_Provided data_.
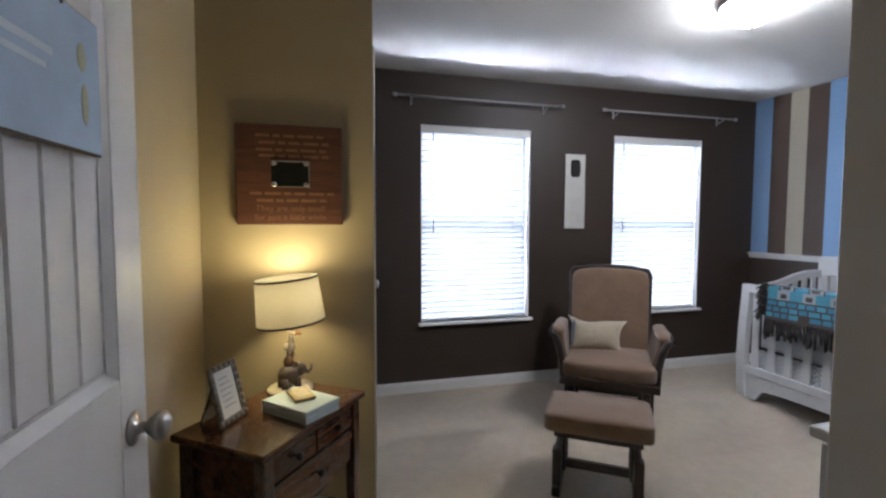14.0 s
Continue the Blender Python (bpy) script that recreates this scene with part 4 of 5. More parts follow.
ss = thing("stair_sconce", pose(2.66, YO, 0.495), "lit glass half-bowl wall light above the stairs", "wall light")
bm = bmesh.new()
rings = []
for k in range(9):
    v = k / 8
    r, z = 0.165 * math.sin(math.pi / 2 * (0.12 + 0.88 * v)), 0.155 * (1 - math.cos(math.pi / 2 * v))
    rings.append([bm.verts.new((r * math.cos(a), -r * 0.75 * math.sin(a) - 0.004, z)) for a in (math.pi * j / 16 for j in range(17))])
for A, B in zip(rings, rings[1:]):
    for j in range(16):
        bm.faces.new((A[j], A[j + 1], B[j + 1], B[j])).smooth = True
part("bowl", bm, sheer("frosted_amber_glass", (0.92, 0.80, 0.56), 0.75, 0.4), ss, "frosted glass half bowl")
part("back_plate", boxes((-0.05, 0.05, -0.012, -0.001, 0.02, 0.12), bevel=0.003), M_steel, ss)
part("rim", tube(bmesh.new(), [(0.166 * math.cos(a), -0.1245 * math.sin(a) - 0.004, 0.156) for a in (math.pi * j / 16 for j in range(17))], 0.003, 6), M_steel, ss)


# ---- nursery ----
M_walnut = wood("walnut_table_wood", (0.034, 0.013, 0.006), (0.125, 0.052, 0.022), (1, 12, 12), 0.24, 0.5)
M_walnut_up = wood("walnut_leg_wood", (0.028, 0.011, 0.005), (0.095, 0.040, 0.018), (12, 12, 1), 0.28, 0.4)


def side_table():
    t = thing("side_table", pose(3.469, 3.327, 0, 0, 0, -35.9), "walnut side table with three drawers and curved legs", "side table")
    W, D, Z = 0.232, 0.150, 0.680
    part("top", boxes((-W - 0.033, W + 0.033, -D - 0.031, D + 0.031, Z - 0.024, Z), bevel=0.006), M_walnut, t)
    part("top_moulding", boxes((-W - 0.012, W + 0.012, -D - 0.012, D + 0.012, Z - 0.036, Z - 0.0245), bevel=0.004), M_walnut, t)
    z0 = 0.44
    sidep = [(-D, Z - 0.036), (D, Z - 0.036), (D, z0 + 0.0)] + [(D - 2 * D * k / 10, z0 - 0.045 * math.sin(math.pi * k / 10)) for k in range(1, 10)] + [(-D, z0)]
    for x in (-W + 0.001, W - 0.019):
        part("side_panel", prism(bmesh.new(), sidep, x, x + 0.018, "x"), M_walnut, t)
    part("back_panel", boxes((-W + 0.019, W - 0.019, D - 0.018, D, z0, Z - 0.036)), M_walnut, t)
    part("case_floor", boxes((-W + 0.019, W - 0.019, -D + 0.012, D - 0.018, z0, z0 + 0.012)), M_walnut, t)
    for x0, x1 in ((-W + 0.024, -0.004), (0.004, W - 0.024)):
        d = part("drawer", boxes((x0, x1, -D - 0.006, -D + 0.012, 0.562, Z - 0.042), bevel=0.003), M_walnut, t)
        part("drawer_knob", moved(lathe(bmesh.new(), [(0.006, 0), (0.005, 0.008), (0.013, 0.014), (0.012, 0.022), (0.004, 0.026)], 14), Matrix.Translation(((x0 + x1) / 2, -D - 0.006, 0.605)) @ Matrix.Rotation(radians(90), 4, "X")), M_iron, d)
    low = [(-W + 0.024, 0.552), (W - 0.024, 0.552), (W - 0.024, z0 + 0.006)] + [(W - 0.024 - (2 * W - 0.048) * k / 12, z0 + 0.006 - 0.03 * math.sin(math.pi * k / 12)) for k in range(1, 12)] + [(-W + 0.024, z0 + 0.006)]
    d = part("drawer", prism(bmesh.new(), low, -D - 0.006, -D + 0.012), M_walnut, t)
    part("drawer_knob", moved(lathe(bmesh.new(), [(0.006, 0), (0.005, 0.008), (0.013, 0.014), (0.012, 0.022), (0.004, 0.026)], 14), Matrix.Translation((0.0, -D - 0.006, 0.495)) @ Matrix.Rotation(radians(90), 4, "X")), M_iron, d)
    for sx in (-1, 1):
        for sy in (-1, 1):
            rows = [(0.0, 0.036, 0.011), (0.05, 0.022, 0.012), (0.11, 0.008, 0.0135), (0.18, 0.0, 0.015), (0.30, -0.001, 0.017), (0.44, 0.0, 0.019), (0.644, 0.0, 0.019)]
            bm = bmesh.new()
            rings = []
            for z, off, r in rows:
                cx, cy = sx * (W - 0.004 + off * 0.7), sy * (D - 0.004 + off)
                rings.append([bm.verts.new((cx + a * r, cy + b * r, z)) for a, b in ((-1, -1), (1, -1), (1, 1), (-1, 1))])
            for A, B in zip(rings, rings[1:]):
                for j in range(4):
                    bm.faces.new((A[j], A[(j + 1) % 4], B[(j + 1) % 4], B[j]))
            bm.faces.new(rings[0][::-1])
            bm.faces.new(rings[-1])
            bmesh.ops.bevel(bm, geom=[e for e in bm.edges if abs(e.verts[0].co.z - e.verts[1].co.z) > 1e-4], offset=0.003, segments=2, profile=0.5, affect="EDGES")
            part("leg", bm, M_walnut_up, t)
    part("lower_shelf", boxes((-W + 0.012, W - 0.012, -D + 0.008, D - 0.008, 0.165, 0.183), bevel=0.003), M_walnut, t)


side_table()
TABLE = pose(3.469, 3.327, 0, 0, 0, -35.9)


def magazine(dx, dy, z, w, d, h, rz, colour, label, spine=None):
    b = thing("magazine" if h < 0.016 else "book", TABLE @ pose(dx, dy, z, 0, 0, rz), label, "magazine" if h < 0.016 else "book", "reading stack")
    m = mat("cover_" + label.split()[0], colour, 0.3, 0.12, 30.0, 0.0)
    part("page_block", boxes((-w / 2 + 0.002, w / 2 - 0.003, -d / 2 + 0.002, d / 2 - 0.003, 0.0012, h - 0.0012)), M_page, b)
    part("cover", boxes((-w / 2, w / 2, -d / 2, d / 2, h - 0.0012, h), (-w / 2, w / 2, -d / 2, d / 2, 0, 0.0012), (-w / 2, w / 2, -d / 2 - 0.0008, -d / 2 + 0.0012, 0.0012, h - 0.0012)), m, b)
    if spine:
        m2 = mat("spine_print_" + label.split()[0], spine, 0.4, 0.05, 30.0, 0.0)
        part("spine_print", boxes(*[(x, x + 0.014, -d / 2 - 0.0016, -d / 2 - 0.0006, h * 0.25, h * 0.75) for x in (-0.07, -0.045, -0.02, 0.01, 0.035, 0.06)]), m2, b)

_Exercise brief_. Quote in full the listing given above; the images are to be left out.

_Exercise output_.
14.0 s
Continue the Blender Python (bpy) script that recreates this scene with part 4 of 5. More parts follow.
ss = thing("stair_sconce", pose(2.66, YO, 0.495), "lit glass half-bowl wall light above the stairs", "wall light")
bm = bmesh.new()
rings = []
for k in range(9):
    v = k / 8
    r, z = 0.165 * math.sin(math.pi / 2 * (0.12 + 0.88 * v)), 0.155 * (1 - math.cos(math.pi / 2 * v))
    rings.append([bm.verts.new((r * math.cos(a), -r * 0.75 * math.sin(a) - 0.004, z)) for a in (math.pi * j / 16 for j in range(17))])
for A, B in zip(rings, rings[1:]):
    for j in range(16):
        bm.faces.new((A[j], A[j + 1], B[j + 1], B[j])).smooth = True
part("bowl", bm, sheer("frosted_amber_glass", (0.92, 0.80, 0.56), 0.75, 0.4), ss, "frosted glass half bowl")
part("back_plate", boxes((-0.05, 0.05, -0.012, -0.001, 0.02, 0.12), bevel=0.003), M_steel, ss)
part("rim", tube(bmesh.new(), [(0.166 * math.cos(a), -0.1245 * math.sin(a) - 0.004, 0.156) for a in (math.pi * j / 16 for j in range(17))], 0.003, 6), M_steel, ss)


# ---- nursery ----
M_walnut = wood("walnut_table_wood", (0.034, 0.013, 0.006), (0.125, 0.052, 0.022), (1, 12, 12), 0.24, 0.5)
M_walnut_up = wood("walnut_leg_wood", (0.028, 0.011, 0.005), (0.095, 0.040, 0.018), (12, 12, 1), 0.28, 0.4)


def side_table():
    t = thing("side_table", pose(3.469, 3.327, 0, 0, 0, -35.9), "walnut side table with three drawers and curved legs", "side table")
    W, D, Z = 0.232, 0.150, 0.680
    part("top", boxes((-W - 0.033, W + 0.033, -D - 0.031, D + 0.031, Z - 0.024, Z), bevel=0.006), M_walnut, t)
    part("top_moulding", boxes((-W - 0.012, W + 0.012, -D - 0.012, D + 0.012, Z - 0.036, Z - 0.0245), bevel=0.004), M_walnut, t)
    z0 = 0.44
    sidep = [(-D, Z - 0.036), (D, Z - 0.036), (D, z0 + 0.0)] + [(D - 2 * D * k / 10, z0 - 0.045 * math.sin(math.pi * k / 10)) for k in range(1, 10)] + [(-D, z0)]
    for x in (-W + 0.001, W - 0.019):
        part("side_panel", prism(bmesh.new(), sidep, x, x + 0.018, "x"), M_walnut, t)
    part("back_panel", boxes((-W + 0.019, W - 0.019, D - 0.018, D, z0, Z - 0.036)), M_walnut, t)
    part("case_floor", boxes((-W + 0.019, W - 0.019, -D + 0.012, D - 0.018, z0, z0 + 0.012)), M_walnut, t)
    for x0, x1 in ((-W + 0.024, -0.004), (0.004, W - 0.024)):
        d = part("drawer", boxes((x0, x1, -D - 0.006, -D + 0.012, 0.562, Z - 0.042), bevel=0.003), M_walnut, t)
        part("drawer_knob", moved(lathe(bmesh.new(), [(0.006, 0), (0.005, 0.008), (0.013, 0.014), (0.012, 0.022), (0.004, 0.026)], 14), Matrix.Translation(((x0 + x1) / 2, -D - 0.006, 0.605)) @ Matrix.Rotation(radians(90), 4, "X")), M_iron, d)
    low = [(-W + 0.024, 0.552), (W - 0.024, 0.552), (W - 0.024, z0 + 0.006)] + [(W - 0.024 - (2 * W - 0.048) * k / 12, z0 + 0.006 - 0.03 * math.sin(math.pi * k / 12)) for k in range(1, 12)] + [(-W + 0.024, z0 + 0.006)]
    d = part("drawer", prism(bmesh.new(), low, -D - 0.006, -D + 0.012), M_walnut, t)
    part("drawer_knob", moved(lathe(bmesh.new(), [(0.006, 0), (0.005, 0.008), (0.013, 0.014), (0.012, 0.022), (0.004, 0.026)], 14), Matrix.Translation((0.0, -D - 0.006, 0.495)) @ Matrix.Rotation(radians(90), 4, "X")), M_iron, d)
    for sx in (-1, 1):
        for sy in (-1, 1):
            rows = [(0.0, 0.036, 0.011), (0.05, 0.022, 0.012), (0.11, 0.008, 0.0135), (0.18, 0.0, 0.015), (0.30, -0.001, 0.017), (0.44, 0.0, 0.019), (0.644, 0.0, 0.019)]
            bm = bmesh.new()
            rings = []
            for z, off, r in rows:
                cx, cy = sx * (W - 0.004 + off * 0.7), sy * (D - 0.004 + off)
                rings.append([bm.verts.new((cx + a * r, cy + b * r, z)) for a, b in ((-1, -1), (1, -1), (1, 1), (-1, 1))])
            for A, B in zip(rings, rings[1:]):
                for j in range(4):
                    bm.faces.new((A[j], A[(j + 1) % 4], B[(j + 1) % 4], B[j]))
            bm.faces.new(rings[0][::-1])
            bm.faces.new(rings[-1])
            bmesh.ops.bevel(bm, geom=[e for e in bm.edges if abs(e.verts[0].co.z - e.verts[1].co.z) > 1e-4], offset=0.003, segments=2, profile=0.5, affect="EDGES")
            part("leg", bm, M_walnut_up, t)
    part("lower_shelf", boxes((-W + 0.012, W - 0.012, -D + 0.008, D - 0.008, 0.165, 0.183), bevel=0.003), M_walnut, t)


side_table()
TABLE = pose(3.469, 3.327, 0, 0, 0, -35.9)


def magazine(dx, dy, z, w, d, h, rz, colour, label, spine=None):
    b = thing("magazine" if h < 0.016 else "book", TABLE @ pose(dx, dy, z, 0, 0, rz), label, "magazine" if h < 0.016 else "book", "reading stack")
    m = mat("cover_" + label.split()[0], colour, 0.3, 0.12, 30.0, 0.0)
    part("page_block", boxes((-w / 2 + 0.002, w / 2 - 0.003, -d / 2 + 0.002, d / 2 - 0.003, 0.0012, h - 0.0012)), M_page, b)
    part("cover", boxes((-w / 2, w / 2, -d / 2, d / 2, h - 0.0012, h), (-w / 2, w / 2, -d / 2, d / 2, 0, 0.0012), (-w / 2, w / 2, -d / 2 - 0.0008, -d / 2 + 0.0012, 0.0012, h - 0.0012)), m, b)
    if spine:
        m2 = mat("spine_print_" + label.split()[0], spine, 0.4, 0.05, 30.0, 0.0)
        part("spine_print", boxes(*[(x, x + 0.014, -d / 2 - 0.0016, -d / 2 - 0.0006, h * 0.25, h * 0.75) for x in (-0.07, -0.045, -0.02, 0.01, 0.035, 0.06)]), m2, b)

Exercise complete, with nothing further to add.